The reproducibility reports written by participants in the ten-years challenge are sufficiently different from standard ReScience articles that our standard rules and guidelines make no sense for them. Please use the following guidelines in preparing your submissions!

Article

Please address the following topics to the extent that they make sense for your particular case.

In addition to the content covered below, we are interested in the insight resulting from the reproducibility experience in relation to the choice of technology, and in your opinion on the original source code (clarity, documentation, etc).

Historical context

  • Summarize the scientific question that your code was written to explore.
  • Describe the computational context: Which hardware was used to run the code? Which software infrastructure? Which constraints existed on software development? Which technical choices (language, libraries, ...) were made? Were reproducibility and/or re-usability important criteria?
  • About the original source code: Was it published? Was it archived somewhere? Was there a license for it?

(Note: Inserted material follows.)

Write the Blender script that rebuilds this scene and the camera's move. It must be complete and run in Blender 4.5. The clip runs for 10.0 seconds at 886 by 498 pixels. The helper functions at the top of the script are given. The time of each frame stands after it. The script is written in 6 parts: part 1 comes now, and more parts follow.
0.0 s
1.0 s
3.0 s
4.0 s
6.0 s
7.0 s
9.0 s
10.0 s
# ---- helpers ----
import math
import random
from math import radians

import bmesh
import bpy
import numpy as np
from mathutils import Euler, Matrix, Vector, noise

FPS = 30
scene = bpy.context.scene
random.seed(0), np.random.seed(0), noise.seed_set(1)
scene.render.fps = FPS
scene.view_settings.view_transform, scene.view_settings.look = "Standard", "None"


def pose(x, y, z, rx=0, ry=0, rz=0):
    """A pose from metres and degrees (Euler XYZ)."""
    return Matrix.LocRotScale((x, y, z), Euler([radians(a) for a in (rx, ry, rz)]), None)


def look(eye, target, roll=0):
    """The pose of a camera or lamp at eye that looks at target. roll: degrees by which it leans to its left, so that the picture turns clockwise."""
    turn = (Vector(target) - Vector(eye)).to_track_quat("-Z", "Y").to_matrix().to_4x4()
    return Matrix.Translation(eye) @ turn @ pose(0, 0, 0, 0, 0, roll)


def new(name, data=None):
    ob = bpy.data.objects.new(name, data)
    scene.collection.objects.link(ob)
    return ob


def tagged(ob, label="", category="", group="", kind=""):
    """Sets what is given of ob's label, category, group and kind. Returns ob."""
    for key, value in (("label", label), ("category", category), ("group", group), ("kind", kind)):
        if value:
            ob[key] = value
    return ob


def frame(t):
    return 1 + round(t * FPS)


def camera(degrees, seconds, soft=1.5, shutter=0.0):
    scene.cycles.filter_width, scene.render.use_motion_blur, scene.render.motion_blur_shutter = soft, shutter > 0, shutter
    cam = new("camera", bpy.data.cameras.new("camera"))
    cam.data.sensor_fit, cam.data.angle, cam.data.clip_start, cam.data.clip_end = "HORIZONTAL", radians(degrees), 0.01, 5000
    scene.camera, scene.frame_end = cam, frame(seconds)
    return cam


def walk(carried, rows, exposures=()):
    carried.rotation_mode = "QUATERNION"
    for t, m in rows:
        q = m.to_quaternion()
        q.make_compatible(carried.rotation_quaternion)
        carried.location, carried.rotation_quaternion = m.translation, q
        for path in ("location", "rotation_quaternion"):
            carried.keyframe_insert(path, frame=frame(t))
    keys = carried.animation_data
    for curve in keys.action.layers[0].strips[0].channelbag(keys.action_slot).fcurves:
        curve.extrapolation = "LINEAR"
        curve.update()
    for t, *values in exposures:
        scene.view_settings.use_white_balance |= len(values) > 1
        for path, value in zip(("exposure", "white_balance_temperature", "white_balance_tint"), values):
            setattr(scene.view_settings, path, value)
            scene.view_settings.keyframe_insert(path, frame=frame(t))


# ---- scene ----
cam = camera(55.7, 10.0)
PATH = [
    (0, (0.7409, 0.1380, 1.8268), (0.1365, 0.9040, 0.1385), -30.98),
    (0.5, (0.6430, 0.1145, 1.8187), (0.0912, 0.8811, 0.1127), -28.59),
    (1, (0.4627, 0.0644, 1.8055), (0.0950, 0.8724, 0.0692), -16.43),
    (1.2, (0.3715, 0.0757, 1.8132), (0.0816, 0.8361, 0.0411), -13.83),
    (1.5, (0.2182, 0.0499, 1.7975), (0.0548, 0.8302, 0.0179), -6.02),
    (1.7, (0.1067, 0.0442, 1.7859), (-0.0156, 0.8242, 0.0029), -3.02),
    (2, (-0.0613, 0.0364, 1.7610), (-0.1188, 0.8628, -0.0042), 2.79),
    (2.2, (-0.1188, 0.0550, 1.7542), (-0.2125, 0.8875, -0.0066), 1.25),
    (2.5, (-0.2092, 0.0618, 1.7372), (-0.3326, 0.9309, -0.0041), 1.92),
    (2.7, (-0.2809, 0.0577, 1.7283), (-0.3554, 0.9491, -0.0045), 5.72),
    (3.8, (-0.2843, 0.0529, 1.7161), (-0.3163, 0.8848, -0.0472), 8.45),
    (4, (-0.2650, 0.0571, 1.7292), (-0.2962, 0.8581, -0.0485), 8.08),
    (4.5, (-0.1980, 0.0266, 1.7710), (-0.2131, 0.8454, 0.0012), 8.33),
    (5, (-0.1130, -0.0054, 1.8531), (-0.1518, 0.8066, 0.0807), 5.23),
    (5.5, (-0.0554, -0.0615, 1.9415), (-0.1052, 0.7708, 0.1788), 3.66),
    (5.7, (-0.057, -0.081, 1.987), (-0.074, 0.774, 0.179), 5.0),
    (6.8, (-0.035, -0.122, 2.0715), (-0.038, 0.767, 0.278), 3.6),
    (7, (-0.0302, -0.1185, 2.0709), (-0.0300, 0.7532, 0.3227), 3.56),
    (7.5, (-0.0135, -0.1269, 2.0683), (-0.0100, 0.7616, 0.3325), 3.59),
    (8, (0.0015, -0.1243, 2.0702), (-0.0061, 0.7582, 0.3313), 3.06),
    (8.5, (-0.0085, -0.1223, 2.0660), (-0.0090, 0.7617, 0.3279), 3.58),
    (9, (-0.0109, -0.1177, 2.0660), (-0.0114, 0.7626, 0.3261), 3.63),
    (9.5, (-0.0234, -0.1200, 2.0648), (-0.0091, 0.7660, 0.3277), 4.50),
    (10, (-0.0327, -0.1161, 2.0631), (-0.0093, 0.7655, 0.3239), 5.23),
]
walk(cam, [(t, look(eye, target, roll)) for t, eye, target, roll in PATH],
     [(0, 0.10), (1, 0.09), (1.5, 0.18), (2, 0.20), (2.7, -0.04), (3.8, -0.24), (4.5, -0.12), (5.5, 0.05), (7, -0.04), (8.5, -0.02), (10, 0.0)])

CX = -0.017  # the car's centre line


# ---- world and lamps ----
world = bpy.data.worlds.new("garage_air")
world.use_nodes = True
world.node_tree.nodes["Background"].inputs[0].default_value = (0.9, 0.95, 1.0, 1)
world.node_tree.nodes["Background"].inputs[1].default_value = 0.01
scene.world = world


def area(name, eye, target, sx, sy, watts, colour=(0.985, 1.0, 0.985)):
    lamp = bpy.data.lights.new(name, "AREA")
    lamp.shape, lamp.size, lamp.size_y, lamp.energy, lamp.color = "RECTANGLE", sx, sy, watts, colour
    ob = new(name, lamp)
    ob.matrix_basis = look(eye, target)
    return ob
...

Please provide only information you are certain about. It's OK to forget technical details after many years.

Retrieval of the software

  • Was it easy to find a copy of your source code?
  • Was it easy to locate and setup the dependencies?
  • Provide a list of all dependencies (libraries but also tools such as compilers).

Execution

Describe what you did in order to run the software today.

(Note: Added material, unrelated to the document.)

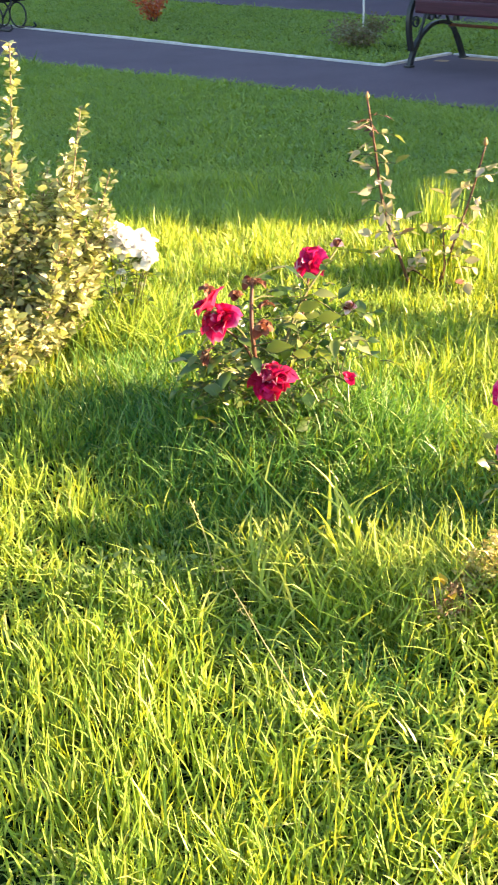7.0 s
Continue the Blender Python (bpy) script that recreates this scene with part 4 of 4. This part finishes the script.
# ---- lawn ----
def blades(xy, length, width, lean, segs, seed, az=None, stiff=1.7):
    """Arrays of bent, tapering grass blades."""
    rng = np.random.default_rng(seed)
    n = len(xy)
    az = rng.uniform(0, 2 * np.pi, n) if az is None else az
    face = az + np.pi / 2 + rng.normal(0, 0.45, n)
    curl = rng.normal(0, 0.95, n)
    w = np.stack([np.cos(face), np.sin(face)], 1)
    z0 = lift(xy[:, 0], xy[:, 1]) - 0.012
    verts = []
    for k in range(segs + 1):
        s = k / segs
        out = lean * length * s ** stiff
        turn = az + curl * s * s
        d = np.stack([np.cos(turn), np.sin(turn)], 1)
        up = length * np.sqrt(np.clip(1 - (lean * 0.68) ** 2, 0.12, 1)) * (s - 0.36 * lean ** 1.5 * s ** 3)
        c = np.concatenate([xy + d * out[:, None], (z0 + up)[:, None]], 1)
        hw = 0.5 * width * (0.8 if k == 0 else (1 - s ** 2.4) * 0.95 + 0.05)
        if k < segs:
            off = np.concatenate([w * hw[:, None], np.zeros((n, 1))], 1)
            verts += [c - off, c + off]
        else:
            verts.append(c)
    per = 2 * segs + 1
    v = np.stack(verts, 1).reshape(-1, 3)
    base = np.arange(n)[:, None] * per
    quads = np.concatenate([base + np.array([[2 * k, 2 * k + 1, 2 * k + 3, 2 * k + 2]]) for k in range(segs - 1)]) if segs > 1 else np.zeros((0, 4), int)
    tris = base + np.array([[2 * segs - 2, 2 * segs - 1, 2 * segs]])
    return v, quads, tris


def lawn(name, xy, h, w, segs, seed, label, lean=(0.15, 1.4), mat=GRASS, clump=20, spread=0.016, vary=1.0):
    """Grass that grows in small tufts, each with its own height and slant."""
    rng = np.random.default_rng(seed + 500)
    n = len(xy)
    centre = xy[rng.integers(0, n, n // clump + 1)]
    own = rng.integers(0, len(centre), n)
    loose = rng.random(n) < 0.3
    off = rng.normal(0, spread, (n, 2))
    pts = np.where(loose[:, None], xy, centre[own] + off)
    az = np.where(loose, rng.uniform(0, 2 * np.pi, n), np.arctan2(off[:, 1], off[:, 0]) + rng.normal(0, 0.7, n))
    tuft_h = rng.uniform(0.6, 1.4, len(centre))[own]
    tall = 0.48 + 0.70 * vnoise(pts[:, 0], pts[:, 1], 0.35, 3) ** 1.3 + 0.75 * vnoise(pts[:, 0], pts[:, 1], 0.12, 4) ** 1.6
    tall = 1.05 + vary * (tall - 1.05)
    length = h * tall * np.where(loose, 0.9, tuft_h) * rng.uniform(0.5, 1.25, n)
    width = w * rng.uniform(0.6, 1.35, n)
    ln = lean[0] + (lean[1] - lean[0]) * rng.random(n) ** 1.1
    v, q, t = blades(pts, length, width, ln, segs, seed, az)
    ob = link(name, array_mesh(name, v, q, t, mat))
    return tagged(ob, label, "grass", kind="stuff")


CAMERA_SPOT = (5.0, -6.35)   # grass rings are centred on the camera's standpoint, densest close to it


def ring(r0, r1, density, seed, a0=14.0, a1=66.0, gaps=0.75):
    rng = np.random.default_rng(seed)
    # the angles span the camera's field of view
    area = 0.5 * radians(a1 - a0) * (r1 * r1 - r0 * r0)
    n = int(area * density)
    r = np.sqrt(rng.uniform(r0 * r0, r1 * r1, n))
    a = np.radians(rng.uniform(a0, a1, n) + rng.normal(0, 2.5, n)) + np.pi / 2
    xy = np.stack([CAMERA_SPOT[0] + r * np.cos(a), CAMERA_SPOT[1] + r * np.sin(a)], 1)
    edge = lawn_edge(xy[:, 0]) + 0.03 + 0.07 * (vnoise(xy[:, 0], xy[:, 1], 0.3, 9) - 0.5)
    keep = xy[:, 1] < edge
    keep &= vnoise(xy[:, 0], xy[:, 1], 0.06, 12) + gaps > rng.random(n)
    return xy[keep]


def area_pts(x0, x1, y0, y1, density, seed):
    rng = np.random.default_rng(seed)
    n = int((x1 - x0) * (y1 - y0) * density)
    return np.stack([rng.uniform(x0, x1, n), rng.uniform(y0, y1, n)], 1)


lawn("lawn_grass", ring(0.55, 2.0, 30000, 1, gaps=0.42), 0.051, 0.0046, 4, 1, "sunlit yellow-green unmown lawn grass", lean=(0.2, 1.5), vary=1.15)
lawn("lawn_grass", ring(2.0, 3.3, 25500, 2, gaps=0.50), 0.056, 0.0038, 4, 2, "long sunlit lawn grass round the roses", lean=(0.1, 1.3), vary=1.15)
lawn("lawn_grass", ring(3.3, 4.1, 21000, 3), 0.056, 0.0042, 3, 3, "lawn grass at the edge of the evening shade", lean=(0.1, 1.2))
lawn("lawn_grass", ring(4.1, 4.9, 20000, 9), 0.050, 0.0046, 3, 9, "soft lawn grass where the shade begins", lean=(0.2, 1.3), vary=0.8, mat=SHADE_LAWN)
lawn("lawn_grass", ring(4.9, 9.5, 14000, 4, a1=73.0), 0.042, 0.0064, 2, 4, "soft green lawn grass in shade", lean=(0.5, 1.5), spread=0.03, vary=0.5, mat=SHADE_LAWN)
xy = area_pts(-12, 12, -14, -0.6, 800, 5)
r = np.hypot(xy[:, 0] - CAMERA_SPOT[0], xy[:, 1] - CAMERA_SPOT[1])
a = np.degrees(np.arctan2(xy[:, 1] - CAMERA_SPOT[1], xy[:, 0] - CAMERA_SPOT[0])) - 90
# coarse grass only outside the camera's wedge of view
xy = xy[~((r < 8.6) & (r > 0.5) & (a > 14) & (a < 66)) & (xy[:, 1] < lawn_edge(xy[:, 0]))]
lawn("lawn_grass", xy, 0.07, 0.018, 1, 6, "lawn grass around the rose bed", lean=(0.3, 1.0), spread=0.03)
xy = area_pts(-10.5, PAD_X1 + 1.6, 0.03, FAR_Y0, 5200, 7)
pad_hole = (xy[:, 0] > PAD_X0 - 0.02) & (xy[:, 0] < PAD_X1 + 0.02) & (xy[:, 1] < PAD_Y + 0.04)
lawn("lawn_grass", xy[~pad_hole], 0.042, 0.0095, 2, 8, "shaded lawn strip behind the bench", lean=(0.6, 1.5), spread=0.04, vary=0.35, mat=SHADE_LAWN)
xy = np.concatenate([area_pts(-30, -10.5, 0.03, FAR_Y0, 500, 17), area_pts(PAD_X1 + 1.6, 6.5, 0.03, FAR_Y0, 500, 18)])
lawn("lawn_grass", xy, 0.08, 0.012, 2, 19, "shaded lawn strip along the path")


def tuft(x, y, height, count, spread, width, seed, label, lean=(0.1, 0.6), mat=GRASS):
    rng = np.random.default_rng(seed)
    xy = np.stack([x + rng.normal(0, spread, count), y + rng.normal(0, spread, count)], 1)
    ln = lean[0] + (lean[1] - lean[0]) * rng.random(count)
    v, q, t = blades(xy, height * rng.uniform(0.5, 1.05, count), width * rng.uniform(0.7, 1.2, count), ln, 5, seed)
    ob = link("grass_tuft", array_mesh("grass_tuft", v, q, t, mat))
    return tagged(ob, label, "grass", kind="stuff")


tuft(3.00, -3.68, 0.28, 260, 0.022, 0.0046, 201, "tall bright grass tuft between the rose canes", (0.02, 0.20))
tuft(3.01, -3.69, 0.17, 260, 0.055, 0.0044, 208, "dense bright grass tuft between the rose canes", (0.05, 0.55))
tuft(3.735, -4.875, 0.25, 16, 0.022, 0.0080, 202, "broad-bladed tall grass tuft", (0.25, 0.65), SUNLIT_PALE_GRASS)
tuft(3.70, -4.965, 0.155, 150, 0.040, 0.0052, 205, "coarse sprawling grass tuft", (0.25, 1.0), SUNLIT_PALE_GRASS)
tuft(3.63, -4.945, 0.145, 110, 0.040, 0.0052, 206, "coarse sprawling grass tuft", (0.25, 1.0), SUNLIT_PALE_GRASS)
tuft(3.95, -4.86, 0.13, 300, 0.045, 0.004, 203, "arching grass tuft round the withered plant", (0.3, 0.9))
tuft(3.82, -4.93, 0.16, 120, 0.040, 0.0042, 207, "sunlit grass tuft beside the withered plant", (0.2, 0.9))
for i, (x, y, h) in enumerate([(3.90, -4.86, .145), (3.87, -4.89, .135), (3.92, -4.90, .12), (3.84, -4.84, .14), (3.80, -4.89, .13), (3.88, -4.94, .09), (4.06, -4.88, .07)]):
    tuft(x, y, h, 120, 0.045, 0.0032, 240 + i, "fine grass painted a paler, sunlit colour beside the withered plant", (0.05, 0.9), SUNLIT_PALE_GRASS)
tuft(1.84, -3.16, 0.18, 45, 0.07, 0.005, 204, "tall grass tuft in the shade", (0.3, 0.8))
# long grass round the pink rose, then round the red and the white one: x, y, height
ROUND_PINK = [
    (3.85, -4.72, .11), (3.97, -4.68, .09), (4.08, -4.62, .09), (4.12, -4.50, .11), (3.70, -4.66, .10), (3.66, -4.45, .15), (3.75, -4.42, .15),
    (3.83, -4.40, .16), (3.70, -4.50, .13), (3.80, -4.48, .15), (3.90, -4.42, .20), (3.97, -4.38, .18), (4.05, -4.36, .17), (4.12, -4.38, .17),
    (4.18, -4.46, .19), (3.95, -4.52, .17), (4.02, -4.50, .17),
]
ROUND_RED = [
    (3.49, -4.79, .19), (3.40, -4.80, .18), (3.30, -4.80, .17), (3.53, -4.66, .18), (3.60, -4.60, .16), (3.20, -4.70, .14), (3.0, -4.75, .14),
    (2.95, -4.60, .14), (3.60, -4.50, .14), (3.55, -4.56, .19), (3.48, -4.58, .19), (3.42, -4.55, .18), (2.80, -4.55, .17), (2.84, -4.52, .15),
    (2.78, -4.60, .16), (2.84, -4.58, .25), (2.86, -4.545, .24), (2.85, -4.57, .24), (2.88, -4.55, .22), (2.82, -4.62, .25), (2.86, -4.50, .22),
]
# darker grass laid over the shaded ground between the roses and before them
BETWEEN = [
    (3.52, -4.86, .11), (3.60, -4.80, .12), (3.68, -4.76, .12), (3.76, -4.72, .12), (3.44, -4.92, .10), (3.54, -4.95, .09), (3.36, -4.90, .11), (3.64, -4.88, .10),
    (3.28, -4.88, .11), (3.20, -4.85, .10), (3.12, -4.83, .10), (3.06, -4.90, .09), (3.40, -5.00, .09), (3.72, -4.82, .10),
    (3.95, -5.03, .08), (3.64, -5.22, .06), (3.58, -4.70, .14), (3.64, -4.62, .14), (3.50, -4.73, .13), (3.62, -4.74, .13), (3.70, -4.68, .13),
    (3.10, -4.78, .12), (3.05, -4.70, .12), (3.15, -4.90, .11),
]
for i, (x, y, h) in enumerate(ROUND_PINK[5:] + ROUND_RED[12:]):
    tuft(x, y, h * (0.58 if x > 3.6 else 0.78), 170, 0.06, 0.0036, 210 + i, "long grass round the roses", (0.2, 0.9))
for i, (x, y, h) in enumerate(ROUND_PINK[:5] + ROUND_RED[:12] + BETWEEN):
    tuft(x, y, h * 0.82, 210, 0.06, 0.0036, 260 + i, "long grass between the roses in a shade-darkened green", (0.2, 1.0), SHADE_GREEN)
# upright sunny tufts before the bed: x, y, height
for i, (x, y, h) in enumerate([(3.62, -5.28, .10), (3.72, -5.24, .09), (3.80, -5.32, .11), (3.92, -5.28, .10), (4.02, -5.36, .11), (3.70, -5.38, .10), (3.86, -5.42, .11),
                               (4.10, -5.26, .09), (3.98, -5.48, .10), (4.14, -5.44, .10), (3.58, -5.36, .09), (4.22, -5.34, .09), (4.08, -5.56, .09), (3.78, -5.48, .10)]):
    tuft(x, y, h, 130, 0.045, 0.0038, 290 + i, "upright sunlit grass tuft", (0.05, 0.55))


def stalk(pts, r, seed, label):
    pts = [base_at(*pts[0][:2])] + pts[1:]
    s = thing("grass_stalk", pts[0], label, "grass stalk", "dry stalks in the lawn")
    line = smooth_line(local(pts[0], pts), 8)
    bar("stem", line, list(np.linspace(r, r * 0.5, len(line))), DRY_STALK, s, 5)
    rng = np.random.default_rng(seed)
    chunks = []
    for k in range(26):
        p = on_line(line, rng.uniform(0.72, 1.0)) + Vector(rng.normal(0, 0.0025, 3))
        d, e = Vector(rng.normal(0, 1, 3)), Vector(rng.normal(0, 1, 3))
        chunks.append(([p, p + d * 0.003 + e * 0.001, p + d * 0.004], [(0, 1, 2)]))
    v, f = joined(chunks)
    link("seed_head", mesh_data("seed_head", v, f, DRY_STALK), s)


stalk([(3.91, -5.15, 0.0), (3.87, -5.137, 0.055), (3.79, -5.113, 0.088), (3.71, -5.09, 0.122)], 0.0013, 301, "leaning dry straw stalk in the lawn")
stalk([(3.60, -5.02, 0.0), (3.59, -5.03, 0.13), (3.578, -5.05, 0.205)], 0.0010, 302, "upright dry grass stalk with seed head")
stalk([(3.66, -5.02, 0.0), (3.64, -5.03, 0.05), (3.62, -5.03, 0.10)], 0.0012, 303, "short dry grass stalk with seed head")


def weed(x, y, seed, n=26, size=0.0135):
    w = thing("weed", base_at(x, y), "low broad-leaved weed among the grass", "weed", "weeds in the lawn")
    rng = np.random.default_rng(seed)
    me = leaf_mesh("weed_leaf", WEED_LEAF, 1, 0.5, 0.12, 0.25)
    for k in range(n):
        a = rng.uniform(0, 6.28)
        rr = rng.uniform(0.0, 0.05)
        s = size * rng.uniform(0.6, 1.2)
        z = rng.uniform(0.025, 0.065)
        link("leaf", me, w, "", Matrix.LocRotScale((rr * math.cos(a), rr * math.sin(a), z), Euler((rng.uniform(0.3, 1.2), rng.normal(0, 0.4), a - 1.57)), (s, s, s)))
        bar("leaf_stalk", [(0, 0, -0.01), (rr * 0.6 * math.cos(a), rr * 0.6 * math.sin(a), z * 0.7), (rr * math.cos(a), rr * math.sin(a), z)], 0.0006, GRASS, w, 4)


for i, (x, y) in enumerate([(3.575, -5.155), (3.565, -5.11), (3.53, -5.15), (3.55, -5.09), (3.60, -5.04), (3.51, -5.19)]):
    weed(x, y, 320 + i)

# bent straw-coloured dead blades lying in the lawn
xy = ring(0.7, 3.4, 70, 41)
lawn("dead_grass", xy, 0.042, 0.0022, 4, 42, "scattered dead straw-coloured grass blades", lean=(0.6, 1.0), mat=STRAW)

# dry sand drifted on the bay beside the bench
sand = []
rng = np.random.default_rng(51)
for cx, cy, rx, ry in ((0.14, 0.56, 0.20, 0.06), (0.50, 0.50, 0.15, 0.05), (-0.02, 0.36, 0.05, 0.05)):
    k = 22
    rim = [(cx + rx * math.cos(2 * math.pi * i / k) * rng.uniform(0.7, 1.2), cy + ry * math.sin(2 * math.pi * i / k) * rng.uniform(0.7, 1.2), 0.0015) for i in range(k)]
    patch = link("sand_patch", mesh_data("sand_patch", rim + [(cx, cy, 0.008)], [(i, (i + 1) % k, k) for i in range(k)], SAND, True))
    tagged(patch, "thin drift of dry sand on the asphalt", "sand", kind="stuff")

  • Did you succeed in running the software in a modern computational environment? Or did you have to search for old versions of tools and libraries?
  • Describe the computational environment of the reproduction: hardware, operating system, compiler versions etc.
  • Did you have to modify the software in order to make it run today?
  • Were the original instructions that came with the software sufficient, or did you have to modify or extend them?
  • How close were the results you got to the originally published ones? Include the replicated data table and figure, as we do in other ReScience articles.

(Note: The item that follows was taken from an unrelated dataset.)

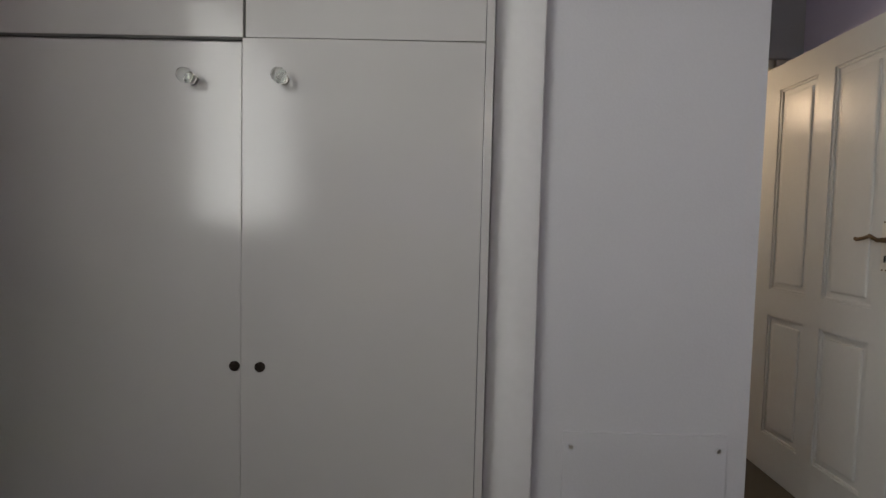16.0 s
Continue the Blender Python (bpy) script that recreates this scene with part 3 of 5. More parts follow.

If you had to make any modifications to the software or to the instructions that were supplied with it, try to describe which competence another researcher would need in order to do the same work. Would a general familiarity with your programming language and environment have been sufficient?

Software

If the licenses applying to the original software allow, please make your old software available as a repository on GitHub or an equivalent site. In the best case scenario, in which the old code is publishable, here is the procedure:

  1. Add your old software as a single commit (ideally the initial one) of a new source repository.
  2. Edit the code as necessary to reproduce the results in today's computational environment, committing the changes in logical units in the process. Include the additional tools (scripts, makefiles, ...) that you wrote for re-running your software and the additional instructions.
  3. Make sure your repository contains a license.
  4. Finaly, submit your repository to Software Heritage for archiving.